Remember, an absolute minimum reliability test of 500 rounds is required through each firearm, with the exact magazines you plan to use, before you carry the firearm, magazine, and ammo combination for serious purposes. You are personally responsible for conducting this test with your personal gear. Do not leave this important task to anyone else. Be sure to properly zero your firearm for the distance correct for your needs, and confirm belt, holster, mag pouches etc. are performing correctly. Obtain professional assistance and training in all of these important areas. Always wear your eye, ear, and ballistic protection.

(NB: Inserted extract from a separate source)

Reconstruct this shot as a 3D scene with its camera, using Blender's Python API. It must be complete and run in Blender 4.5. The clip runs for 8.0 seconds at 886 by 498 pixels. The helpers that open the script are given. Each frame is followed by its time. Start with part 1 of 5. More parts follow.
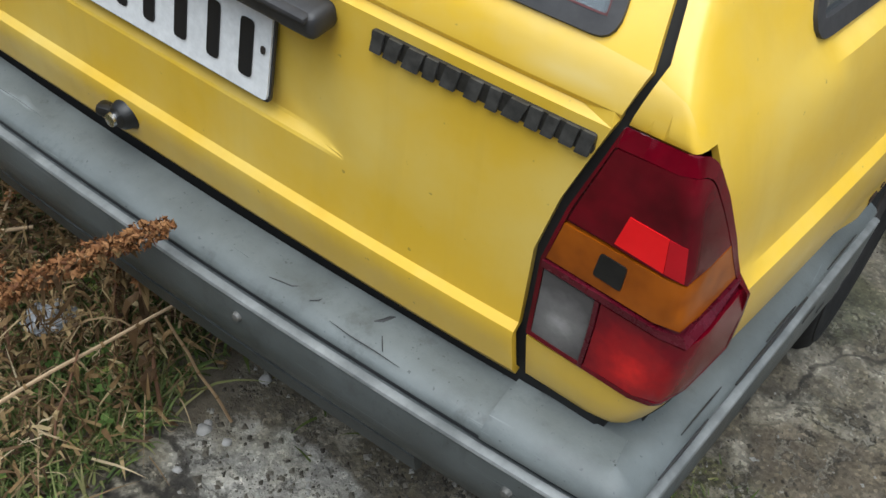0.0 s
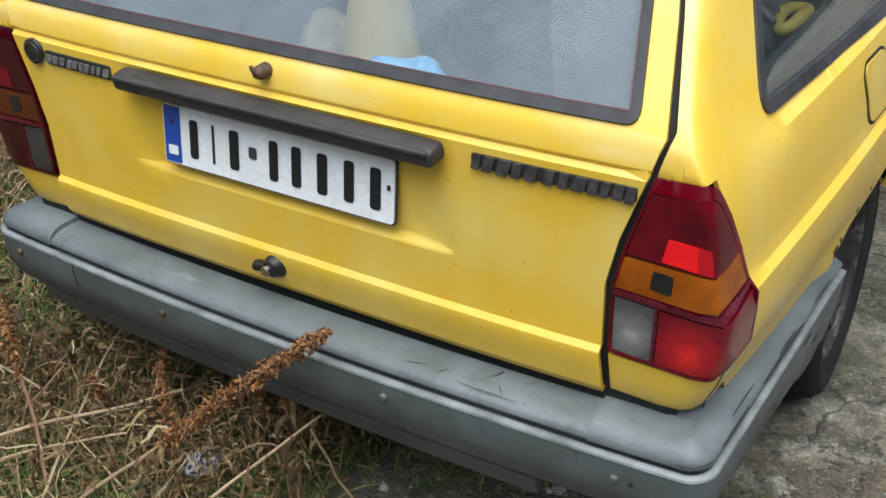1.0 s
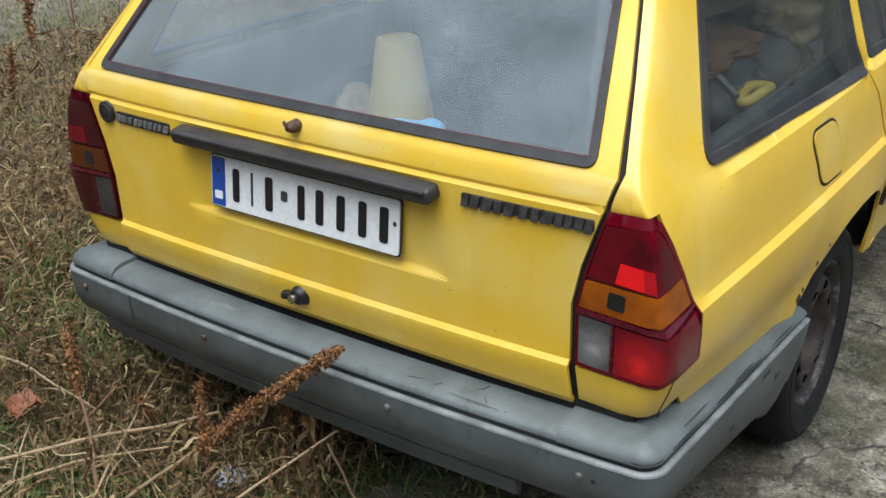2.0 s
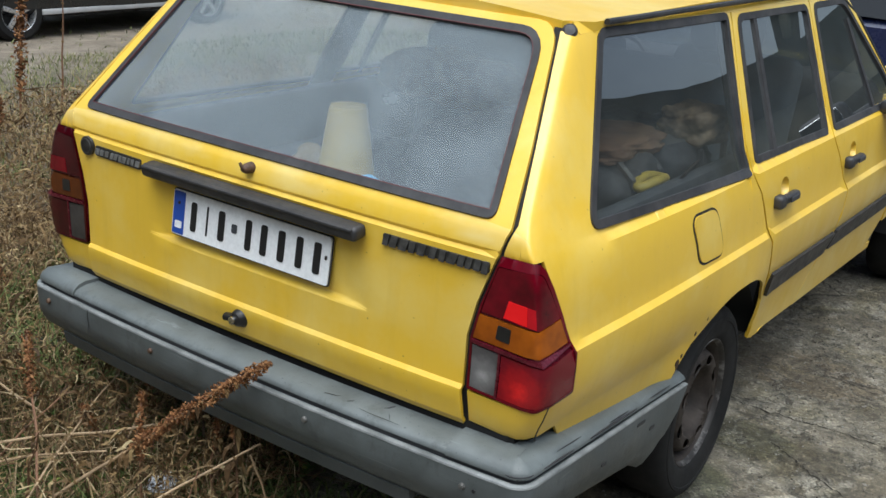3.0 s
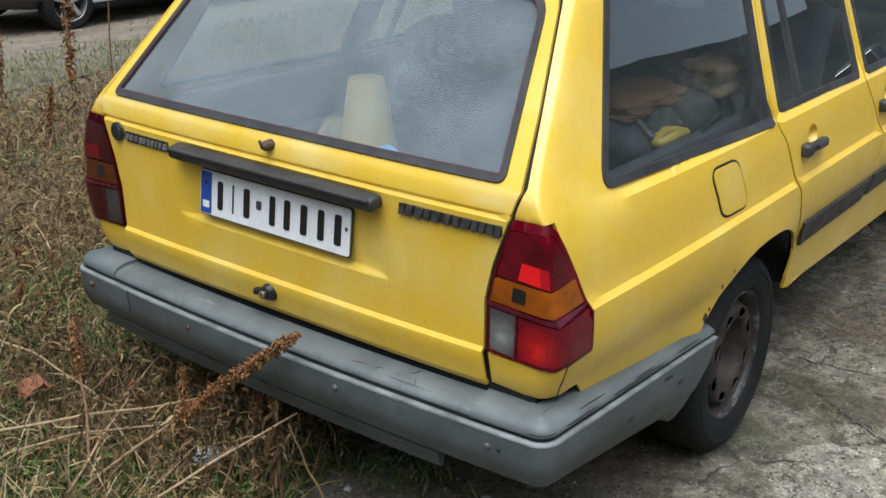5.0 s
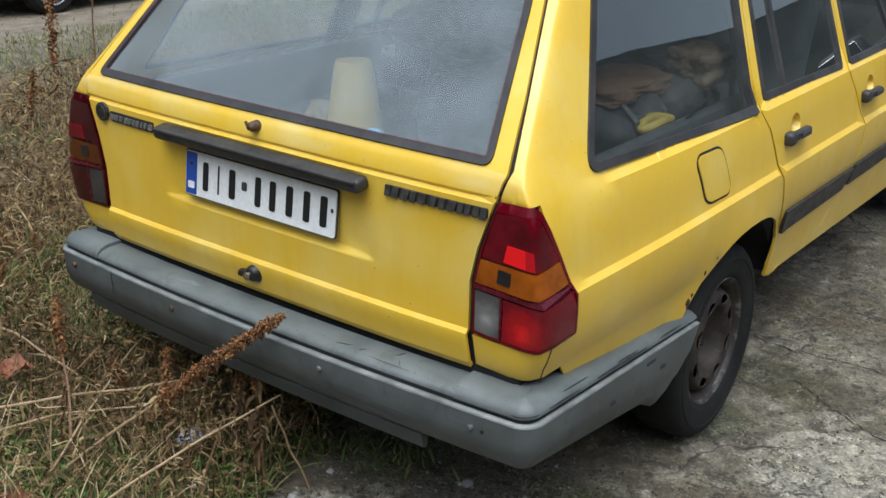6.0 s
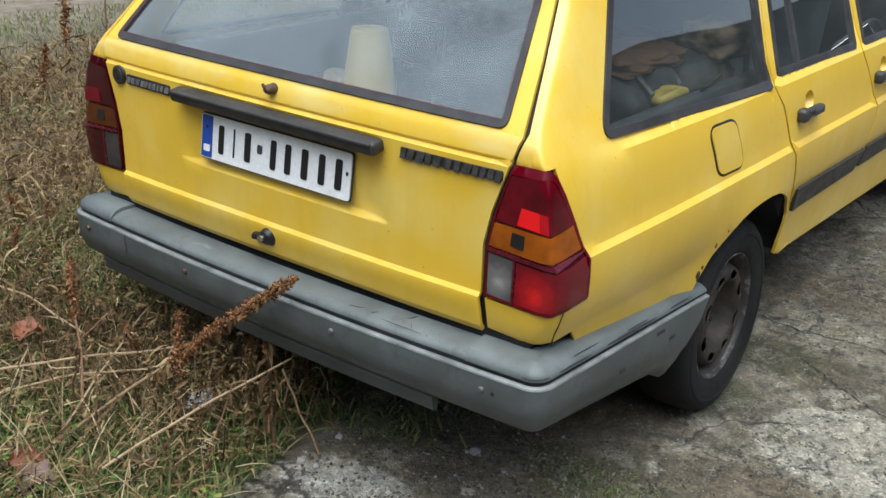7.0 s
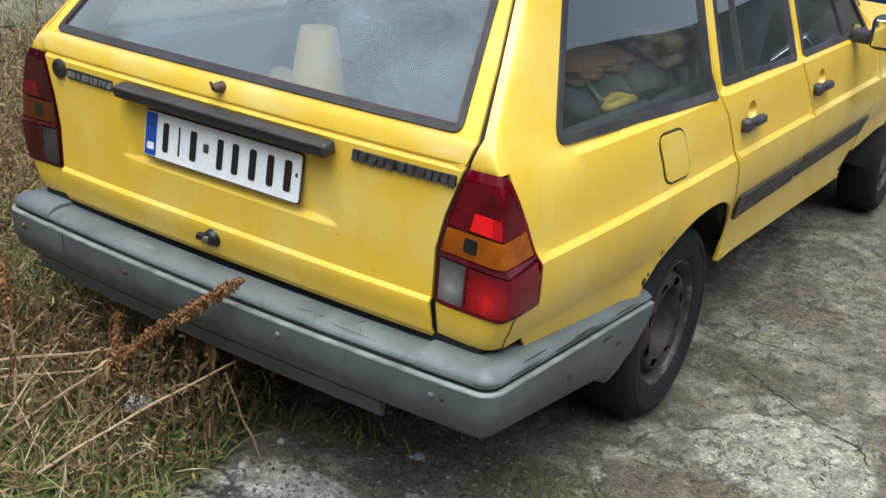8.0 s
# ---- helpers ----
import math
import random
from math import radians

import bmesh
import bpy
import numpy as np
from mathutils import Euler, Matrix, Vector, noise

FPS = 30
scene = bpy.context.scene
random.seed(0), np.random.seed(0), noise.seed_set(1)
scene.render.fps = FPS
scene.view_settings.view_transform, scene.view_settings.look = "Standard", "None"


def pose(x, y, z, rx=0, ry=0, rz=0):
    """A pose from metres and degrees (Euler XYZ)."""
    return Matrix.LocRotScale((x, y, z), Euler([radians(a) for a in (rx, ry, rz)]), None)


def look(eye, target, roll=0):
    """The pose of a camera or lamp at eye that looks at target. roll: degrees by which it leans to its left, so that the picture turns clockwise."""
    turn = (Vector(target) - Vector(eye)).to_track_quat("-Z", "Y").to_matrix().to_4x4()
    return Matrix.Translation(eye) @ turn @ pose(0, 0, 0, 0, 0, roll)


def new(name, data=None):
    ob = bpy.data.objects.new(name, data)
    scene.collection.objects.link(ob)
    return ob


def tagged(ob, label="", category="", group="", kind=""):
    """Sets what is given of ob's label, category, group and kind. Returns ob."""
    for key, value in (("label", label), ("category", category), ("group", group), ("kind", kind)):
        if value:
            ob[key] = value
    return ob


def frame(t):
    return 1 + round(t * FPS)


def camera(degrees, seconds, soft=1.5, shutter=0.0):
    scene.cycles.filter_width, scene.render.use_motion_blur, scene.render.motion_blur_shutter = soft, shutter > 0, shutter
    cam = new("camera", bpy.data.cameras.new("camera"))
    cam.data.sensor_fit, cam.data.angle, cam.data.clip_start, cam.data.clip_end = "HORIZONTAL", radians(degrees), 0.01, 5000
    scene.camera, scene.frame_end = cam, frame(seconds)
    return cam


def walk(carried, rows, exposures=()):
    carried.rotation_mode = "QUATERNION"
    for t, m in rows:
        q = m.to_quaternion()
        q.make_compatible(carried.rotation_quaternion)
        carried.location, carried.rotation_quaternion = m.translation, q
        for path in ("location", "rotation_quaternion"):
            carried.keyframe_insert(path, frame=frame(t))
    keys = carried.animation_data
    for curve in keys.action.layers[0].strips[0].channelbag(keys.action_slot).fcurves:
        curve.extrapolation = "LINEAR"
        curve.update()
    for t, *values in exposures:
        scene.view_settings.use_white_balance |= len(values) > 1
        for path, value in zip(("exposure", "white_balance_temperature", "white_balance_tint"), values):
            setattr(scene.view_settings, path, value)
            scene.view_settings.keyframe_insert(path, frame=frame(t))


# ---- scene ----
cam = camera(44.0, 8.0)
PATH = [
    (0, (1.03, -0.755, 1.557), (0.214, 0.477, 0.209), 7.0),
    (0.5, (1.085, -1.088, 1.624), (0.286, 0.357, 0.496), 0.7),
    (1, (1.201, -1.298, 1.669), (0.253, 0.151, 0.669), -1.8),
    (1.2, (1.277, -1.311, 1.677), (0.23, 0.104, 0.727), -2.9),
    (2.3, (1.56, -1.666, 1.703), (0.47, -0.168, 0.95), -0.8),
    (2.5, (1.622, -1.745, 1.701), (0.555, -0.21, 0.988), 3.3),
    (3, (1.785, -1.764, 1.71), (0.713, -0.209, 1.051), 4.1),
    (3.5, (1.876, -1.718, 1.712), (0.743, -0.224, 1.016), 1.6),
    (4, (1.91, -1.713, 1.706), (0.757, -0.252, 0.974), 0.7),
    (4.5, (1.894, -1.725, 1.708), (0.732, -0.273, 0.971), 0.7),
    (4.7, (1.894, -1.724, 1.73), (0.733, -0.268, 1.002), -0.2),
    (5.8, (1.889, -1.741, 1.724), (0.766, -0.249, 1.009), 1.2),
    (6, (1.895, -1.743, 1.714), (0.772, -0.261, 0.976), 1.0),
    (6.5, (1.898, -1.759, 1.684), (0.768, -0.286, 0.94), 0.6),
    (7, (1.903, -1.785, 1.661), (0.778, -0.313, 0.909), 2.0),
    (7.5, (1.89, -1.791, 1.655), (0.821, -0.277, 0.903), 3.0),
    (8, (1.851, -1.796, 1.658), (0.829, -0.247, 0.914), 4.3),
]
EXPOSURES = [(0.0, 0.11, 5900, 4), (0.5, 0.31, 5900, 4), (1.0, 0.36, 5900, 4), (2.5, 0.19, 5900, 4), (4.5, 0.21, 5900, 4), (6.0, 0.14, 5900, 4), (6.5, 0.22, 5900, 4), (8.0, 0.44, 5900, 4)]
walk(cam, [(t, look(eye, target, roll)) for t, eye, target, roll in PATH], EXPOSURES)

# ---- light ----
world = bpy.data.worlds.new("sky")
scene.world = world
world.use_nodes = True
wn = world.node_tree
wn.nodes.clear()
sky = wn.nodes.new("ShaderNodeTexSky")
sky.sky_type = "NISHITA"
sky.sun_disc = False
sky.sun_elevation, sky.sun_rotation = radians(71), radians(146)
sky.air_density, sky.dust_density, sky.ozone_density = 1.0, 6.0, 1.0
bg = wn.nodes.new("ShaderNodeBackground")
bg.inputs["Strength"].default_value = 0.145
hs = wn.nodes.new("ShaderNodeHueSaturation")
hs.inputs["Saturation"].default_value = 0.65
wo = wn.nodes.new("ShaderNodeOutputWorld")
wn.links.new(sky.outputs[0], hs.inputs["Color"])
wn.links.new(hs.outputs[0], bg.inputs["Color"])
wn.links.new(bg.outputs[0], wo.inputs[0])
sun_data = bpy.data.lights.new("sun", "SUN")
sun_data.energy, sun_data.angle, sun_data.color = 2.3, radians(70), (1.0, 1.0, 1.0)
sun = new("sun", sun_data)
sun.matrix_world = look((1.7, -2.5, 9), (0, 0, 0))


# ---- materials ----
def material(name):
    m = bpy.data.materials.new(name)
    m.use_nodes = True
    t = m.node_tree
    return m, t.nodes, t.links, t.nodes["Principled BSDF"]


def coords(ns, ls, scale):
    tc = ns.new("ShaderNodeTexCoord")
    mp = ns.new("ShaderNodeMapping")
    mp.inputs["Scale"].default_value = (scale, scale, scale) if isinstance(scale, (int, float)) else scale
    ls.new(tc.outputs["Object"], mp.inputs["Vector"])
    return mp.outputs["Vector"]


def noise_node(ns, ls, scale, detail=5.0, rough=0.6):
    n = ns.new("ShaderNodeTexNoise")
    n.inputs["Scale"].default_value = 1.0
    n.inputs["Detail"].default_value = detail
    n.inputs["Roughness"].default_value = rough
    ls.new(coords(ns, ls, scale), n.inputs["Vector"])
    return n.outputs["Fac"]


def ramp(ns, ls, fac, stops):
    r = ns.new("ShaderNodeValToRGB")
    el = r.color_ramp.elements
    while len(el) < len(stops):
        el.new(0.5)
    for e, (p, c) in zip(el, stops):
        e.position = p
        e.color = (*c, 1) if isinstance(c, tuple) else (c, c, c, 1)
    ls.new(fac, r.inputs[0])
    return r.outputs[0]


def mix(ns, ls, fac, a, b, mode="MIX"):
    m = ns.new("ShaderNodeMix")
    m.data_type, m.blend_type = "RGBA", mode
    for sock, v in ((m.inputs[0], fac), (m.inputs[6], a), (m.inputs[7], b)):
        if isinstance(v, (int, float)):
            sock.default_value = v
        elif isinstance(v, tuple):
            sock.default_value = (*v, 1)
        else:
            ls.new(v, sock)
    return m.outputs[2]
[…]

D&L Inc. .45 ACP Special Ball ammo
Prices Available on Request
Dave Lauck of D&L Sports™ Inc. has spent years perfecting the 1911 autopistol in terms of reliability, durability, and cosmetic appeal. Reliability will always be job one at DLS. This includes feeding and functioning reliability with well designed JHP bullets, as well as ball ammunition. If you are ordering a DL signature 1911 and you have a specific load you want to use, or you want to discuss what JHP loads are the best choices, feel free to contact DLS directly.
Important Note:
Many people will cycle the first couple rounds in their magazine in and out of their firearm on a regular basis when loading and unloading the firearm for a variety of reasons. This is not recommended. Cycling a cartridge into the chamber of a semi auto firearm causes the bullet to impact the feedramp with notable force. With poorly designed ammo this can set the bullet back in the case all at once or incrementally during each cycle. This could cause a failure to feed at some point, or dangerously excessive pressure if a cartridge with a set back bullet is fired. When loading/unloading always cycle in a new cartridge. This minimizes the chances of a problem, and allows used cartridges, which may be lube contaminated, to be properly disposed of. Always use a chamber gauge to check your ammo for proper dimension and a scale to check overall cartridge wieghts. Choose reliable ammo that functions properly, and durable ammo that cycles without impact set back problems.